ECLI:NL:RBDHA:2013:19701
Rechtbank Den Haag
- Eerste aanleg - meervoudig
- H.B. van Gijn
- A.J. van Putten
- H.T. Masmeyer
- Rechtspraak.nl
Verhaal van verblijfskosten op vervoersonderneming bij uitzetting vreemdeling
In deze zaak heeft de Rechtbank Den Haag op 16 mei 2013 uitspraak gedaan in een geschil tussen een vervoersonderneming en de staatssecretaris van Veiligheid en Justitie over de kosten van verblijf van een vreemdeling in Nederland.

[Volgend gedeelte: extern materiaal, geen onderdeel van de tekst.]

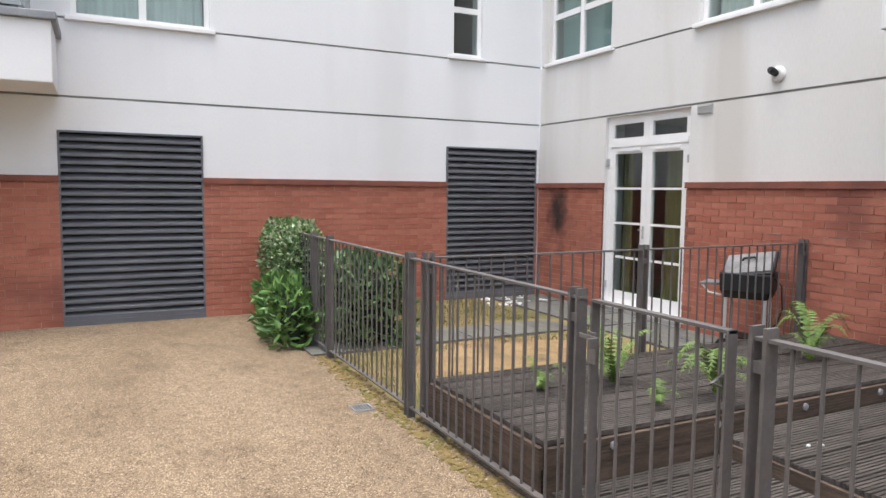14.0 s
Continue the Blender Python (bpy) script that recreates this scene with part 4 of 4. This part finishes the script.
pl = empty("pebble_planter", Matrix.Identity(4), "pebble filled planter sunk in the deck", "planter")
pb = Build()
for q in ((14.1, 15.5, -2.2, -2.1), (14.1, 15.5, -3.2, -3.1), (14.1, 14.2, -3.1, -2.2), (15.4, 15.5, -3.1, -2.2)):
    pb.box(*q, 0.164, 0.21)
pb.done("border", DECK, pl)
Build().box(14.2, 15.4, -3.1, -2.2, 0.164, 0.17).done("bottom", SOIL, pl)
ico = bmesh.new()
bmesh.ops.create_icosphere(ico, subdivisions=2, radius=1.0)
for v in ico.verts:
    v.co *= 1 + 0.15 * noise.noise(v.co * 1.5)
pm = bpy.data.meshes.new("pebble")
ico.to_mesh(pm)
ico.free()
pm.materials.append(PEB)
pm.shade_smooth()
for i in range(120):
    s = random.uniform(0.035, 0.085)
    o = new("pebble", pm)
    o.parent = pl
    o.matrix_basis = pose(random.uniform(14.28, 15.32), random.uniform(-3.02, -2.28), 0.19 + random.uniform(0, 0.06), random.uniform(-20, 20), random.uniform(-20, 20), random.uniform(0, 180)) @ Matrix.Diagonal((s * 1.3, s, s * 0.65, 1))
pw = Build()
for i in range(12):
    s = random.uniform(0.01, 0.028)
    x, y = random.uniform(15.3, 16.8), random.uniform(-4.5, -1.3)
    pw.box(-s, s, -s * 0.5, s * 0.5, 0, 0.008, pose(x, y, 0.165 if y < -2.4 or x < 15.7 else 0.055, 0, 0, random.uniform(0, 180)))
tagged(pw.done("scattered_petals", WHITE), "white scraps lying on the deck boards", "litter", kind="stuff")


# ---- fences ----
PROTO = {}


def fence_run(p, q, posts, label, h=1.14, zb=0.07, group="garden fences"):
    """Bow topped grey steel railing from p to q: flat rails, round bars and double flat posts at the given distances."""
    p, q = Vector((*p, 0)), Vector((*q, 0))
    L = (q - p).length
    e = empty("railing_fence", Matrix.Translation(p) @ pose(0, 0, 0, 0, 0, math.degrees(math.atan2(q.y - p.y, q.x - p.x))), label, "fence", group)
    Build().box(0, L, -0.02, 0.02, h - 0.012, h).done("top_rail", FENCE, e)
    Build().box(0, L, -0.02, 0.02, zb, zb + 0.012).done("bottom_rail", FENCE, e)
    if "bar" not in PROTO:
        PROTO["bar"] = Build().tube([(0, 0, 0), (0, 0, h - 0.012 - zb)], 0.0075, 6).done("bar", FENCE, e, m=pose(0.05, 0, zb), smooth=True)
        pt_ = Build()
        for q in (-0.027, 0.027):
            pt_.box(q - 0.007, q + 0.007, -0.03, 0.03, 0, h + 0.055)
        for q in (0.11, h - 0.1):
            pt_.box(-0.02, 0.02, -0.02, 0.02, q, q + 0.04)
        PROTO["post"] = pt_.done("post", FENCE, e, m=pose(0, 0, -0.02), bevel=0.002)
        PROTO["post"].parent = e
    n = int(L / 0.105)
    for i in range(n):
        x = 0.05 + i * 0.105
        if all(abs(x - s) > 0.05 for s in posts):
            share(PROTO["bar"], e, pose(x, 0, zb))
    for s in posts:
        share(PROTO["post"], e, pose(s, 0, -0.02))
    return e


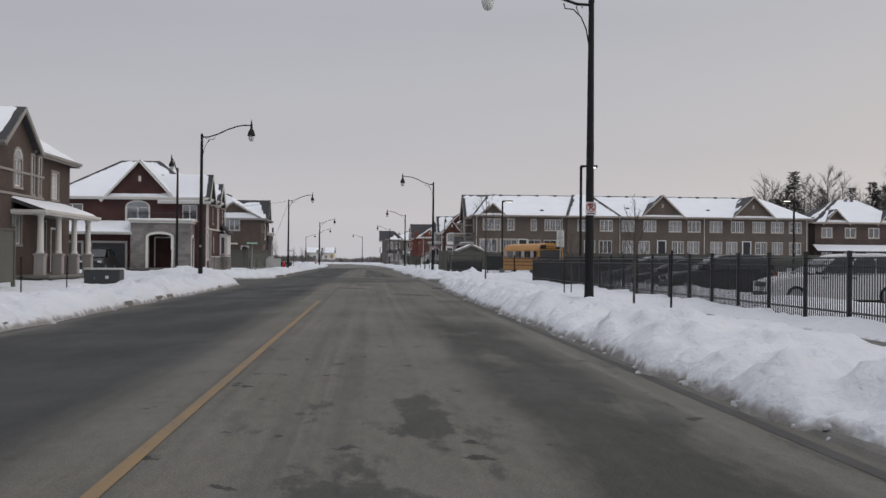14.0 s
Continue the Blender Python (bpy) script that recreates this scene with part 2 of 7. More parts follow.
    # wet second crossing
    v2 = jitter(v, 0.22, 0.25, 7.0, 64.0, 7.0)
    slope = op("ADD", v2, op("MULTIPLY", u, -1.6))
    wet2 = both(step(slope, 160.5, 163.0), step(v2, 181.0, 178.0))
    base = mix(op("MULTIPLY", wet2, 0.80), base, (0.066, 0.066, 0.061))
    # wet last crossing with a dry tongue towards the kerb
    tongue = op("ADD", step(u, 3.0, 3.7, 0.0, 3.0), op("MULTIPLY", op("MAXIMUM", op("SUBTRACT", u, 3.6), 0.0), 1.15))
    rise = op("SUBTRACT", jitter(v, 0.5, 0.6, 2.2, 66.0, 9.0), tongue)
    far_rim = op("SUBTRACT", jitter(jitter(v, 0.35, 0.5, 5.0, 67.0, 9.0), 0.1, 0.9, 3.0, 68.0, 5.0), step(u, 1.5, 5.5, 0.0, 7.0))
    wet3 = both(step(rise, 264.3, 265.1), step(far_rim, 281.6, 280.6))
    base = mix(op("MULTIPLY", wet3, 0.92), base, (0.058, 0.059, 0.055))
    base = mix(both(wet3, step(noise_of(0.3, 0.35, 6.0, 69.0), 0.50, 0.72, 0.0, 0.35)), base, (0.100, 0.097, 0.088))
    # salt-pale stretch at the end with turning tyre tracks
    salt = both(step(far_rim, 281.0, 283.0), step(noise_of(1.2, 0.035, 5.0, 57.0), 0.30, 0.60, 0.25, 0.85), op("SUBTRACT", 1.0, wet3))
    base = mix(salt, base, SALT)
    for near_k, far_k, v0, u0, wdt in ((0.0112, 0.0025, 297.0, 0.67, 0.10), (0.0114, 0.0054, 299.0, 0.97, 0.20), (0.0110, 0.0043, 296.0, 2.35, 0.08), (0.0031, 0.0020, 303.0, 2.93, 0.17)):
        dv = op("SUBTRACT", v, v0)
        before, after = op("MINIMUM", dv, 0.0), op("MAXIMUM", dv, 0.0)
        bow = op("ADD", op("MULTIPLY", op("MULTIPLY", before, before), near_k), op("MULTIPLY", op("MULTIPLY", after, after), far_k))
        line = op("ABSOLUTE", op("SUBTRACT", op("SUBTRACT", u, u0), bow))
        track = both(step(jitter(line, 3.0, 0.5, 0.14, v0), wdt, wdt * 0.6), step(v, 322.0, 308.0), step(v, 280.0, 283.0))
        base = mix(op("MULTIPLY", track, step(noise_of(1.6, 0.7, 6.0, v0, 0.6), 0.32, 0.62, 0.2, 0.8)), base, (0.066, 0.063, 0.056))
    # puddled patches with ragged rims
    for uc, vc, ru, rv in ((1.75, 12.4, 0.40, 0.9), (3.3, 15.6, 0.50, 1.2), (4.2, 18.2, 0.50, 1.6), (2.9, 19.5, 0.35, 1.5), (1.5, 99.6, 0.50, 2.5), (2.05, 104.8, 0.22, 1.6), (2.0, 141.0, 0.30, 0.35), (3.4, 141.3, 0.75, 1.2), (4.1, 245.4, 0.60, 1.0), (1.9, 247.0, 0.35, 0.4)):
        du, dv = op("MULTIPLY", op("SUBTRACT", u, uc), 1.0 / ru), op("MULTIPLY", op("SUBTRACT", v, vc), 1.0 / rv)
        away = op("SQRT", op("ADD", op("MULTIPLY", du, du), op("MULTIPLY", dv, dv)))
        base = mix(op("MULTIPLY", step(jitter(away, 2.6, 1.1, 3.0, vc, 9.0), 1.10, 0.75), 0.78), base, DAMP)
    # coarse and fine grain of the stone
    base = mix(0.85, base, step(noise_of(9.0, 2.4, 6.0, 75.0, 0.68), 0.28, 0.72, 0.88, 1.12), "MULTIPLY")
    base = mix(0.8, base, step(noise_of(55.0, 40.0, 3.0, 77.0, 0.6), 0.25, 0.75, 0.70, 1.30), "MULTIPLY")
    L.new(base, b.inputs["Base Color"])
    L.new(step(noise_of(0.5, 0.2, 5.0, 3.0), 0.3, 0.7, 0.60, 0.85), b.inputs["Roughness"])
    bp = node(nt, "ShaderNodeBump", Strength=0.6, Distance=0.012)
    L.new(noise_of(60.0, 60.0, 3.0), bp.inputs["Height"])
    L.new(bp.outputs[0], b.inputs["Normal"])
    return m


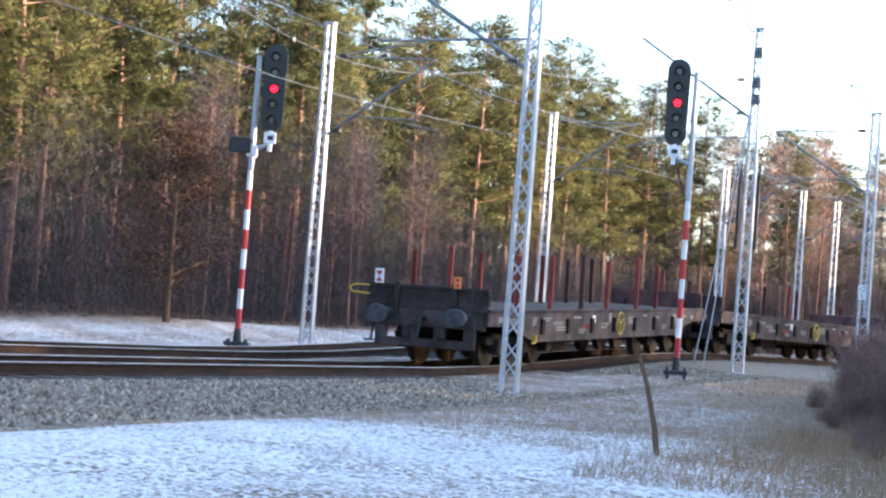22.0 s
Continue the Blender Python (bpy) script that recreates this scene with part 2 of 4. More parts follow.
M_REDWAGON = material("bright_red_wagon", (0.5, 0.07, 0.05), 0.6, dark=(0.3, 0.05, 0.04), scale=2, grain=30)
M_TANK = material("grey_tank", (0.16, 0.17, 0.18), 0.4, 0.3, dark=(0.1, 0.1, 0.11), scale=1.5, grain=30)
M_BARK = material("pine_bark", (0.33, 0.195, 0.14), 0.9, dark=(0.075, 0.052, 0.045), scale=3, grain=18, bump=0.9, stretch=(1, 1, 0.35))
M_BIRCH = material("birch_bark", (0.8, 0.76, 0.7), 0.8, dark=(0.2, 0.17, 0.15), scale=3.2, grain=12, bump=0.3, stretch=(1.2, 1.2, 0.9), amount=1.0)
M_TWIG = material("birch_twigs", (0.25, 0.16, 0.14), 0.8, dark=(0.16, 0.1, 0.09), scale=2, grain=10, bump=0)
M_FARTWIG = material("far_pinkish_twigs", (0.4, 0.27, 0.22), 0.9, dark=(0.24, 0.16, 0.14), scale=0.8, grain=10, bump=0)
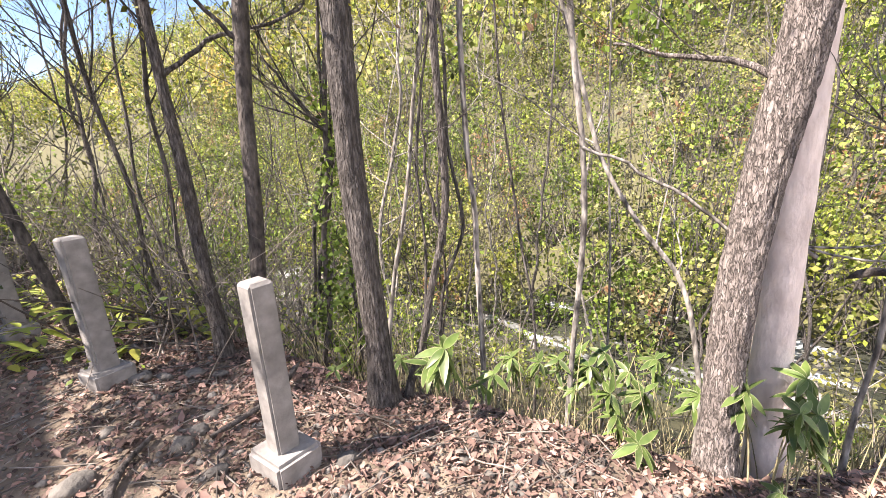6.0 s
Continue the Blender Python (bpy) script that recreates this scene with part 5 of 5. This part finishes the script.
for i, (x, y, top, n, size) in enumerate(((1.57, 1.35, 0.31, 15, 1.0),
                                            (1.58, 1.45, 0.19, 9, 0.8),
                                            (1.83, 1.22, 0.13, 10, 0.62),
                                            (1.95, 1.19, 0.13, 9, 0.6),
                                            (1.71, 1.27, 0.14, 8, 0.6),
                                            (2.05, 0.9, 0.13, 13, 0.72),
                                            (2.04, 0.83, 0.09, 11, 0.72),
                                            (2.15, 0.78, 0.1, 10, 0.66),
                                            (2.12, 0.67, 0.07, 12, 0.7),
                                            (2.18, 0.61, 0.09, 9, 0.6),
                                            (1.95, 0.73, 0.02, 9, 0.62),
                                            (1.86, 0.6, -0.03, 8, 0.7),
                                            (2.09, 0.32, 0.29, 10, 0.62),
                                            (2.06, 0.26, 0.26, 12, 0.66),
                                            (2.1, 0.2, 0.22, 12, 0.66),
                                            (2.14, 0.13, 0.18, 10, 0.6),
                                            (2.0, 0.21, 0.18, 8, 0.5),
                                            (2.18, 0.03, 0.18, 8, 0.5),
                                            (1.9, 0.28, 0.05, 8, 0.5),
                                            (1.97, 1.01, 0.01, 8, 0.55),
                                            (1.52, 1.74, 0.09, 7, 0.5),
                                            (1.36, 2.0, 0.04, 6, 0.5),
                                            (1.62, 1.3, 0.08, 7, 0.5),
                                            (2.27, -0.05, 0.18, 8, 0.5),
                                            (2.13, 0.42, 0.24, 12, 0.62),
                                            (2.2, 0.27, 0.27, 12, 0.66),
                                            (2.08, 0.95, 0.14, 12, 0.66),
                                            (2.16, 0.86, 0.16, 12, 0.62),
                                            (2.2, 0.7, 0.14, 12, 0.62),
                                            (1.98, 1.1, 0.14, 11, 0.6),
                                            (1.9, 1.16, 0.12, 10, 0.6))):
    bamboo_grass(x, y, max(0.08, top - float(land(x, y))), 200 + i, n + 6, size * 0.76)


def straw_stems():
    rng = np.random.default_rng(64)
    runs = []
    for _ in range(900):
        y = rng.uniform(-0.8, 2.6)
        x = float(edge_x(y)) + rng.uniform(0.12, 1.6)
        h = rng.uniform(0.18, 0.6)
        d = np.array((rng.normal(0, 0.16), rng.normal(0, 0.16), 1.0)) * h
        k = np.linspace(0, 1, 4)[:, None]
        runs.append((np.array((x, y, float(land(x, y)) - 0.02)) + d * k + np.array((rng.normal(0, 0.05), rng.normal(0, 0.05), -0.02)) * k * k, np.linspace(0.0028, 0.0012, 4)))
    v, q = tubes(runs, 4)
    tagged(np_part("straw_stems", v, q, M_STRAW), "dry upright straw stems along the bank edge", "dry stems", kind="stuff")


straw_stems()

WEED = [leaf_blade("leaf", 0.16, 0.15, M_BUTTERBUR, 0.25, 5), leaf_blade("leaf", 0.12, 0.12, M_BUTTERBUR, 0.1, 5)]


def weed_clump(x, y, n, seed, size=1.0, label="low clump of broad green weed leaves beside the kerb", blades=None, high=0.13):
    rng = random.Random(seed)
    g = float(land(x, y))
    p = thing("weed_clump", label, "weeds", group="weed clumps in the yard", at=(x, y, g))
    for i in range(n):
        a, r = rng.uniform(0, 360), rng.uniform(0.0, 0.16) * size
        ob = new("leaf", (blades or WEED)[rng.randrange(2)])
        s = size * rng.uniform(0.7, 1.3)
        m = pose(x + r * math.cos(radians(a)), y + r * math.sin(radians(a)), g + rng.uniform(0.01, high) * size, rng.uniform(-20, 20), rng.uniform(-35, 5), a) @ Matrix.Diagonal((s, s, s, 1))
        adopt(ob, p)
        ob.matrix_basis = m


FERN = [leaf_blade("leaf", 0.15, 0.055, M_LEAF_LIME, 0.4, 5), leaf_blade("leaf", 0.12, 0.05, M_LEAF, 0.25, 5)]

rngw = random.Random(33)
for i in range(44):
    y = 6.45 + i * 0.105
    weed_clump(-3.2 - 0.26 * (y - 6.4) - rngw.uniform(0.05, 1.35), y, 13, 300 + i, 1.0, high=0.17)
for i, (x, y) in enumerate(((0.05, 3.45), (0.22, 3.65), (0.48, 3.45), (0.3, 4.3), (0.55, 4.1), (0.0, 4.4), (-0.25, 4.6), (0.72, 3.75), (0.62, 3.15), (-0.55, 5.1), (0.15, 4.9), (0.95, 3.1))):
    weed_clump(x, y, 22, 360 + i, 0.85, "fresh yellow-green leafy plant among the posts", FERN, 0.34)
weed_clump(-2.45, 4.55, 9, 340, 0.7, "small green weed growing in the gravel")
weed_clump(-7.0, 4.05, 6, 341, 1.5, "large flat weed leaves by the wall")
weed_clump(-6.2, 3.55, 6, 342, 0.5, "small green weed growing in the gravel")
weed_clump(-10.9, 3.7, 9, 343, 1.3, "large flat weed leaves under the unit stand")
weed_clump(-7.25, 3.95, 5, 344, 1.1, "large flat weed leaves by the wall")


def far_left_trees():
    for i, (x, y, h, leaf) in enumerate(((-20.8, 8.9, 3.9, M_LEAF_RUST), (-27, 11.5, 5.5, M_LEAF_OLIVE), (-33, 13, 7, M_LEAF_PINE), (-30, 17, 7.5, M_LEAF_OLIVE), (-36, 18, 8, M_LEAF_PINE))):
        tree("rust-leaved small tree behind the fence" if leaf is M_LEAF_RUST else "leafy tree behind the plank fence", [(x, y, 0.0), (x + 0.1, y, h * 0.4), (x, y + 0.1, h * 0.7)], 0.10, 0.03, M_BARK, h * 0.9, leaf=leaf, leaf_n=4000, leaf_size=0.17,
             seed=400 + i, crown_from=0.7, limb_n=14, seg=8, limb_len=h * 0.3, step=0.2, group="trees behind the fence")


far_left_trees()


def evergreens():
    rng = np.random.default_rng(77)
    for k, (x, y, h, w) in enumerate(((-3.0, 13.2, 2.5, 0.9), (-3.9, 16.5, 2.6, 1.1), (-2.5, 12.2, 2.0, 0.8), (-4.6, 20.5, 4.2, 1.4), (-6.0, 22.5, 5.0, 1.5), (-3.2, 18.0, 3.2, 1.1), (-2.1, 15.0, 2.2, 0.9))):
        g = float(land(x, y))
        t = thing("evergreen_shrub", "dark dense evergreen shrub past the end of the house", "shrub", group="evergreen shrubs", at=(x, y, g))
        runs = [(np.array((x, y, g - 0.1)) + np.linspace(0, 1, 5)[:, None] * np.array((rng.normal(0, w * 0.4), rng.normal(0, w * 0.4), h * 0.85)), np.linspace(0.03, 0.008, 5)) for _ in range(6)]
        v, q = tubes(runs, 5)
        tagged(np_part("stems", v, q, M_BARK_DARK, t), kind="stuff")
        n = int(1500 * h)
        p = rng.normal(0, 1, (n, 3))
        p = p / np.linalg.norm(p, axis=1)[:, None] * rng.uniform(0.3, 1, (n, 1)) ** 0.5
        p += 0.12 * np.sin(p[:, [1, 2, 0]] * 7 + k)
        v, q = leaves(np.array((x, y, g + h * 0.5)) + p * np.array((w, w, h * 0.5)), 0.11, rng, 0.2, 0.5)
        tagged(np_part("foliage", v, q, M_LEAF_PINE, t), kind="stuff")


evergreens()


def fallen_limbs():
    for pts, r, label in (([(2.486, 0.186, 0.582), (2.485, 0.155, 0.619), (2.483, 0.098, 0.639), (2.48, 0.035, 0.63), (2.478, -0.01, 0.573)], 0.018, "dark broken limb caught against a sapling"),
                          ([(1.25, 2.2, 0.02), (1.0, 1.95, 0.03), (0.72, 1.9, 0.02)], 0.018, "dark dead limb lying at the bank edge"),
                          ([(0.35, 1.75, 0.02), (0.42, 1.95, 0.03), (0.55, 2.1, 0.02)], 0.016, "dark dead limb lying at the bank edge")):
        run = smooth_run(pts, 0.04)
        run[:, 2] = np.maximum(run[:, 2], land(run[:, 0], run[:, 1]) + r * 0.5) if pts[0][2] < 0.1 else run[:, 2]
        t = thing("fallen_limb", label, "dead limb", group="dead limbs", at=tuple(run[0]))
        v, q = tubes([(run, np.linspace(r, r * 0.6, len(run)) * np.minimum(1, np.linspace(0.15, 6, len(run))))], 12, 0.06, 5)
        np_part("limb", v, q, M_BARK_DARK, t, smooth=True)


fallen_limbs()


def footing_rocks():
    rng = random.Random(12)
    spots = [(0.62, 1.95, 0.06), (0.70, 2.02, 0.05), (0.78, 2.1, 0.045), (0.60, 2.72, 0.06), (0.70, 2.66, 0.05), (0.82, 2.6, 0.06), (0.92, 2.5, 0.05), (0.68, 1.68, 0.05), (0.72, 1.28, 0.045), (0.30, 2.0, 0.07), (0.28, 4.0, 0.05), (1.05, 1.4, 0.05), (0.55, 1.45, 0.035), (1.0, 1.75, 0.04), (0.42, 2.3, 0.04)]
    for i, (x, y, s) in enumerate(spots):
        bm = bmesh.new()
        bmesh.ops.create_icosphere(bm, subdivisions=2, radius=1)
        for v in bm.verts:
            v.co *= 1 + 0.35 * noise.noise(v.co * 1.3 + Vector((i * 7.1, 0, 0)))
        bmesh.ops.transform(bm, matrix=pose(0, 0, 0, rng.uniform(-15, 15), 0, rng.uniform(0, 360)) @ Matrix.Diagonal((s, s * rng.uniform(0.6, 0.9), s * rng.uniform(0.45, 0.6), 1)), verts=bm.verts)
        ob = part("stone", bm, M_COBBLE, None, "rounded grey stone lying in the leaf litter", smooth=True)
        ob.location = (x, y, float(land(x, y)) + s * 0.15)
        tagged(ob, category="stone", group="stones by the posts")


footing_rocks()
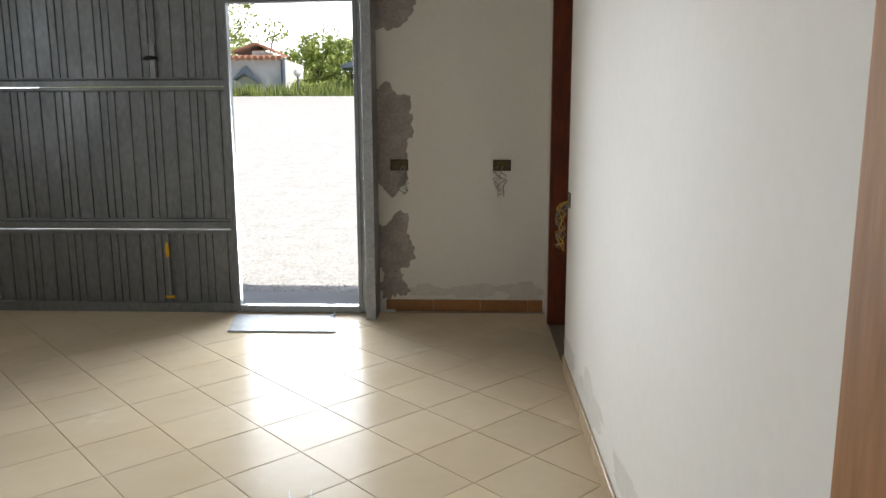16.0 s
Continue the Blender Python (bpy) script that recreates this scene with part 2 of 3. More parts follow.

De vervoersonderneming, vertegenwoordigd door mr. S.L. Fronik, had bezwaar gemaakt tegen een besluit van de staatssecretaris waarin verblijfskosten werden verhaald in verband met de uitzetting van de vreemdeling. De rechtbank oordeelde dat de staatssecretaris niet aannemelijk had gemaakt dat er voor 15 maart 2011 een geldige aanwijzing was gegeven om de vreemdeling terug te vervoeren, waardoor de aansprakelijkheid van de vervoersonderneming was opgeschort. De rechtbank vernietigde het bestreden besluit en verklaarde het bezwaar van de vervoersonderneming in zijn geheel gegrond. Tevens werd de staatssecretaris veroordeeld tot het vergoeden van de proceskosten en het betaalde griffierecht. De uitspraak benadrukt de noodzaak van een duidelijke en tijdige communicatie van aanwijzingen door de autoriteiten aan vervoersondernemingen, vooral in het kader van de Vreemdelingenwet en het Vreemdelingenbesluit.